たとえばオイルショックは1973年と1979年に起こっていますが、これがなぜ起こったのかは中東戦争が起こったことを理解しておく必要があります。
また公民では、世界の紛争問題、戦争、核問題などが出題されます。
中東情勢やパレスチナ問題、アメリカ同時多発テロ、また原油価格に関するニュースを観ていれば、おのずと中東の国々やアメリカ、日本との関わりがわかってきて、教科書の中身は頭に入っていきます。

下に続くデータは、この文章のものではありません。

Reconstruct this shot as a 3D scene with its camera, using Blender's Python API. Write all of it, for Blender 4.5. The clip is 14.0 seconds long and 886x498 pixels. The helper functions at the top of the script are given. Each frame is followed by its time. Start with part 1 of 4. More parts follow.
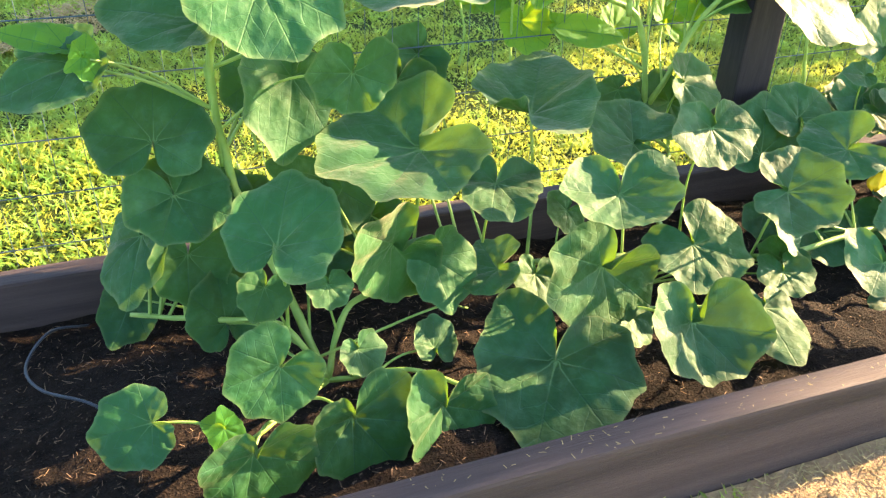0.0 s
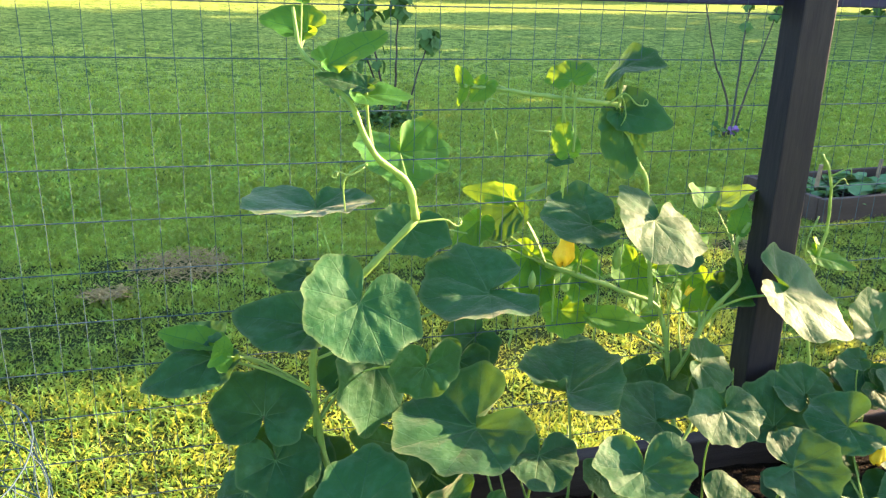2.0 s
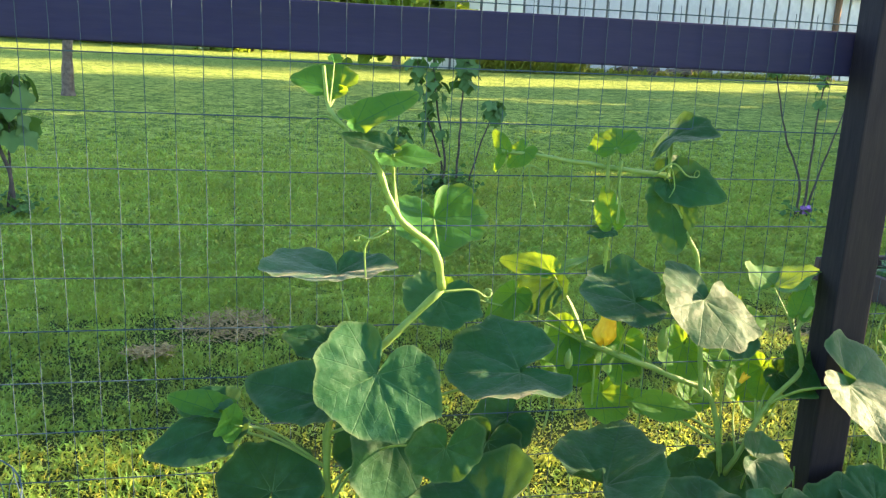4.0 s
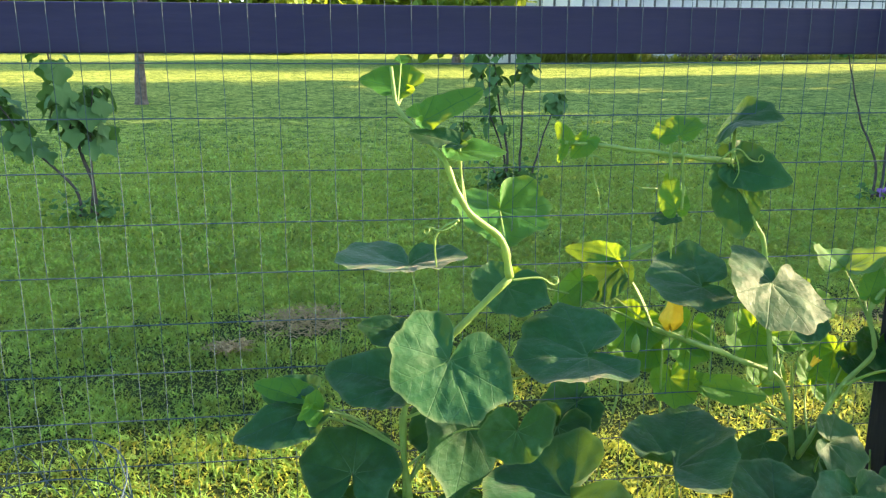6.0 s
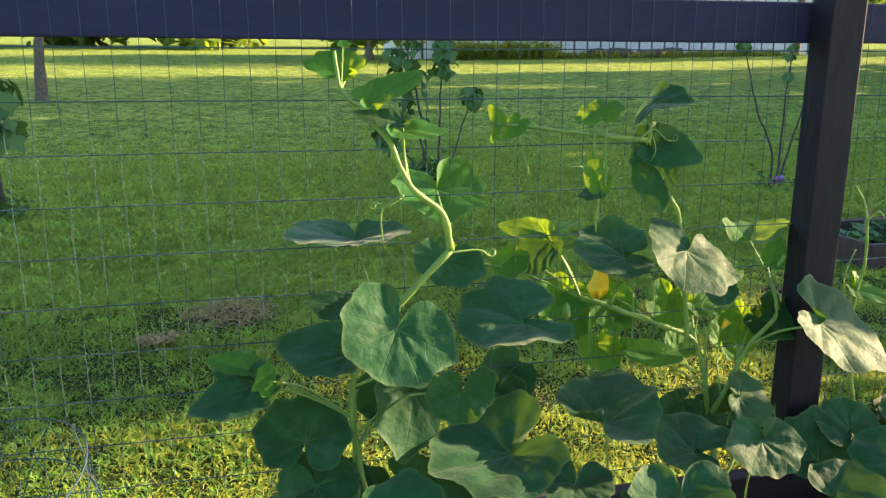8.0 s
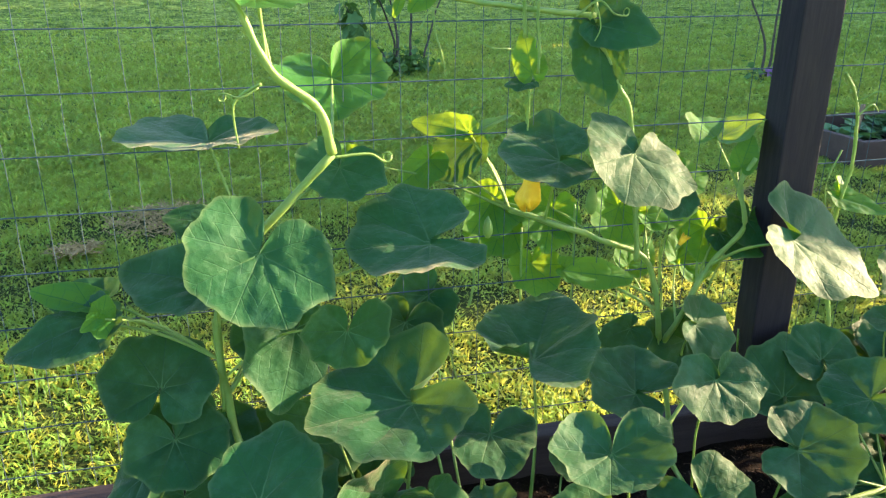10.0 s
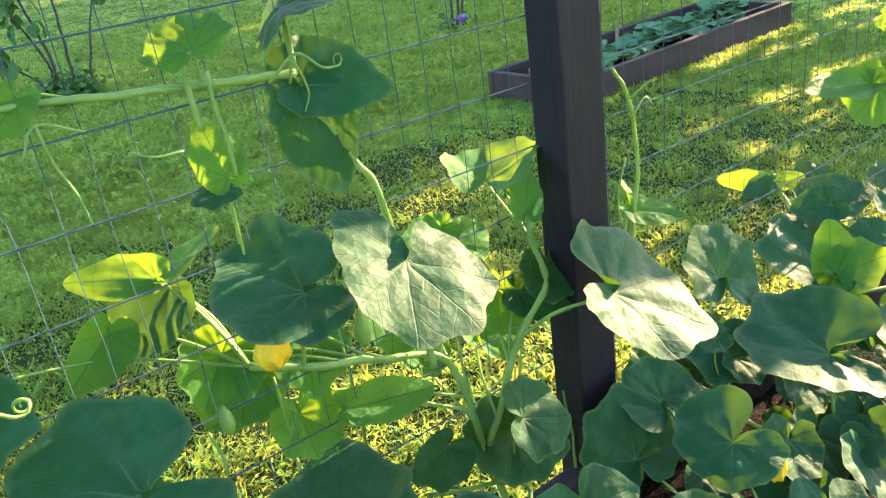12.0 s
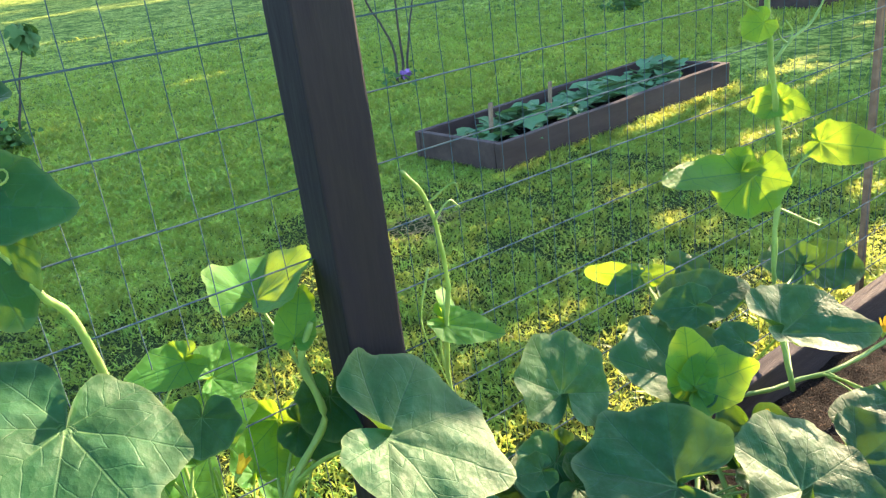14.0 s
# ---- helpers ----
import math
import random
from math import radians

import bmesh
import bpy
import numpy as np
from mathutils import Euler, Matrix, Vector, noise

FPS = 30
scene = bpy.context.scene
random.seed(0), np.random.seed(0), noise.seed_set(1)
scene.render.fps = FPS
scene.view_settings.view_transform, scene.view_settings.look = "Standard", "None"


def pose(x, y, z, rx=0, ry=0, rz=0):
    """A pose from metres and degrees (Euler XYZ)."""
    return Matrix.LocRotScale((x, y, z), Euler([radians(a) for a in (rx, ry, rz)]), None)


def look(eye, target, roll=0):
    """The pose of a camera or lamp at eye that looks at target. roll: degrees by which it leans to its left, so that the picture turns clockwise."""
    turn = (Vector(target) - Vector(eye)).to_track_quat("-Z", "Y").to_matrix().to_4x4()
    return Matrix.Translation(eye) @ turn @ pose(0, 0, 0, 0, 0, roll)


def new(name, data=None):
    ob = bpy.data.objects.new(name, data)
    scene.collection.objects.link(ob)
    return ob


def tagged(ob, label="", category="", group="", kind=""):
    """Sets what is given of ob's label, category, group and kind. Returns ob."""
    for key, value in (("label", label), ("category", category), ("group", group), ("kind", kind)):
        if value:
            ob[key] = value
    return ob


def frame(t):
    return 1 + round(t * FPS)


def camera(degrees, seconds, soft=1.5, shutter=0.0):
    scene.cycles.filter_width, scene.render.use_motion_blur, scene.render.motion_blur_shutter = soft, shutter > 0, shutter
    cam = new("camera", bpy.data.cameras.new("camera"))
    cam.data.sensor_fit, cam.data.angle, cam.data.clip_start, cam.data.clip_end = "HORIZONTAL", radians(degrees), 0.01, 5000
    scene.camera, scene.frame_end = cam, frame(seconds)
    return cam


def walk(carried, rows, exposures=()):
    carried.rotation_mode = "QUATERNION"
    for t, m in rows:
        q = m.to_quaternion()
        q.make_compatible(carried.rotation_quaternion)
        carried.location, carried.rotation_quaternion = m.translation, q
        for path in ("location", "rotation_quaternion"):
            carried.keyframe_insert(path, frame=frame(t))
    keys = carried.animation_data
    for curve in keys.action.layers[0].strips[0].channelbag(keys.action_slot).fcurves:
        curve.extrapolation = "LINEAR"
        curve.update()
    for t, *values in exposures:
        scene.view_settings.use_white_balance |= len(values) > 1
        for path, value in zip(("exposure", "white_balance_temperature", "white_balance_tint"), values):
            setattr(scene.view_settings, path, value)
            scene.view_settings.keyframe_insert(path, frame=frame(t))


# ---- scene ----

しかしニュースを観ていないと、どうしても遠い国の日本では起こりそうにない問題ですから、なかなか覚えづらいかもしれません。
最近はスマートフォンでネットニュースを観ている若者も多いですが、ネットニュースは自分でニュースを選べるため、自分に興味のあるニュースしか観ずに、政治経済や世界で起こっている事件を知らない若者が多いとよく嘆かれています。
そんな時に、網羅的にさまざまなニュースを観て理解できる人間にお子さんを育てることは、中学受験の有無に関わらず重要であると言えるのではないでしょうか。
ニュースを見ながら親子で意見を伝え合うために親がしておくべきこと
ここまで小学生がニュースを観ることは、地理や歴史や公民の知識拡充に役立つというお話をしてきましたが、もちろんニュースのすべてが小学校低学年のうちからわかるはずがありません。
しかし、ニュースを観ること、世界情勢を知ること、そして自分の意見を持つことの大切さは、一朝一夕で培われるものでもありません。
よって、お子さんがニュースを理解できない年齢の頃から、親子一緒にニュースを観ることをオススメします。
できれば新聞も読み、概要やリード文だけでも理解するようにしていただきたいです。
そのためには、親御さんはニュースの背景についてお子さんに説明できる力がなくてはなりません。
アメリカ同時多発テロの背景や地下鉄サリン事件の背景、なぜ自由民主党が与党として長いのか、なぜイギリスがEU離脱を決めたのか、なぜ北欧の国々の人々の幸福度が高いのか、さまざまな事実や出来事についてお話をしてあげてください。
そうすることで、お子さんは少しずつニュースを理解して、中学受験に臨む頃には自分の意見を述べられるようになっているでしょう。
そして、ぜひお子さんと親御さんで何が問題なのか、どうすればよいのかをディスカッションしてみてください。
多くの歴史や仕組みに精通し、自分の意見を持ち、他人に自分の意見を伝えられることは、この国を背負って立つ豊かな大人になるための第一歩となるはずです。
ニュースの視聴を通して社会の知識拡充に役立てよう
ニュースを視聴することは社会を得意にするのに大いに役立ちます。
勉強だけに取り組むのではなく、例えば朝ごはんの時など毎日親子でニュースを観ることを慣例にしてみてください。
そうすることで、お子さんも社会に興味が湧いてくるはずです。